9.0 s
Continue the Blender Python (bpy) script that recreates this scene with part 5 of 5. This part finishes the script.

---

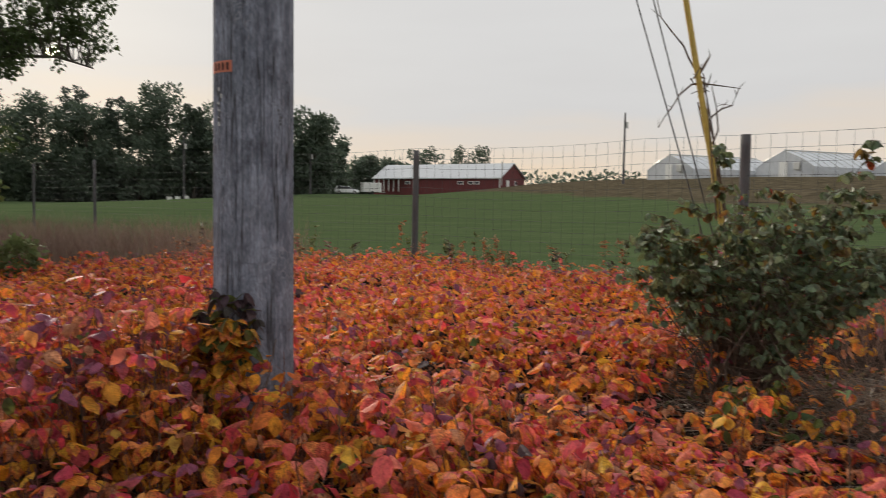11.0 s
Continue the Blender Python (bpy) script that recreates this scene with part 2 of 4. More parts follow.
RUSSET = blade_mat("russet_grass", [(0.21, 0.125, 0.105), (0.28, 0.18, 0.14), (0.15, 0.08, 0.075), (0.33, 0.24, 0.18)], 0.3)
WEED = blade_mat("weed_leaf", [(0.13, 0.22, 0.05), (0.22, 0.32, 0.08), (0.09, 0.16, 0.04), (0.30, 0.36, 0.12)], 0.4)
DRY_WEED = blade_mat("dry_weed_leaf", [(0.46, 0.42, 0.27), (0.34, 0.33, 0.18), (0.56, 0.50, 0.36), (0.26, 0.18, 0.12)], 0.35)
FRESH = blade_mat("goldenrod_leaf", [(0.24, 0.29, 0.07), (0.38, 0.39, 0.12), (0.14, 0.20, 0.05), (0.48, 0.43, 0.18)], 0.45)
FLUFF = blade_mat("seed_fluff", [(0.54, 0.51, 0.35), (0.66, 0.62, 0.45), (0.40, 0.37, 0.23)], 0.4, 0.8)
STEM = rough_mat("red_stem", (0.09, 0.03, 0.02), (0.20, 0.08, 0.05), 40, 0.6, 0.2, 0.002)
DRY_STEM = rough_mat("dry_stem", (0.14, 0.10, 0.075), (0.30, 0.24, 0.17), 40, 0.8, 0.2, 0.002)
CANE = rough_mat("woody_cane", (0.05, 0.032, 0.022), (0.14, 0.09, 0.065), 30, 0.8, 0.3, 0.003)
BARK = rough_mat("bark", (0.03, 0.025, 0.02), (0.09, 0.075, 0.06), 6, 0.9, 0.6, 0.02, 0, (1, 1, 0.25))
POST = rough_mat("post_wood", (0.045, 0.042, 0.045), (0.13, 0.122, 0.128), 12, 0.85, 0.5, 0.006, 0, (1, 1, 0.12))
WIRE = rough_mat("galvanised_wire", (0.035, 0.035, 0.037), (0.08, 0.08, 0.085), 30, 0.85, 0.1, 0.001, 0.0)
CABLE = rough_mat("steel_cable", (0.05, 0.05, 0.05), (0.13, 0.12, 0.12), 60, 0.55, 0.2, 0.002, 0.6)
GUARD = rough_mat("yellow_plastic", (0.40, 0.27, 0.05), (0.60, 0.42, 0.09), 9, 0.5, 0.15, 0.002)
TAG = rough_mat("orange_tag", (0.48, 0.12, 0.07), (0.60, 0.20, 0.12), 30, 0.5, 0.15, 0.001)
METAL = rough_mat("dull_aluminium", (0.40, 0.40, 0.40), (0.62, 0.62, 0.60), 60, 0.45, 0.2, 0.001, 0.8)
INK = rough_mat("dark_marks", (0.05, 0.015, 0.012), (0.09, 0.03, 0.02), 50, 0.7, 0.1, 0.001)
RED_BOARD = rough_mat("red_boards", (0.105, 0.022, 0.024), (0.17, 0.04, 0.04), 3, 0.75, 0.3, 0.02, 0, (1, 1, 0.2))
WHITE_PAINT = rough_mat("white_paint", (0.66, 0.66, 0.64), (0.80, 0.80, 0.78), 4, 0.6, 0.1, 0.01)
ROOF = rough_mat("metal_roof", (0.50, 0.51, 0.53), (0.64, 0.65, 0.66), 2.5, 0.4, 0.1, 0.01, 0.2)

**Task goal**
In the material above, find each line that contains the word "part", and select it.

**Answer to the task**
Continue the Blender Python (bpy) script that recreates this scene with part 5 of 5. This part finishes the script.
Continue the Blender Python (bpy) script that recreates this scene with part 2 of 4. More parts follow.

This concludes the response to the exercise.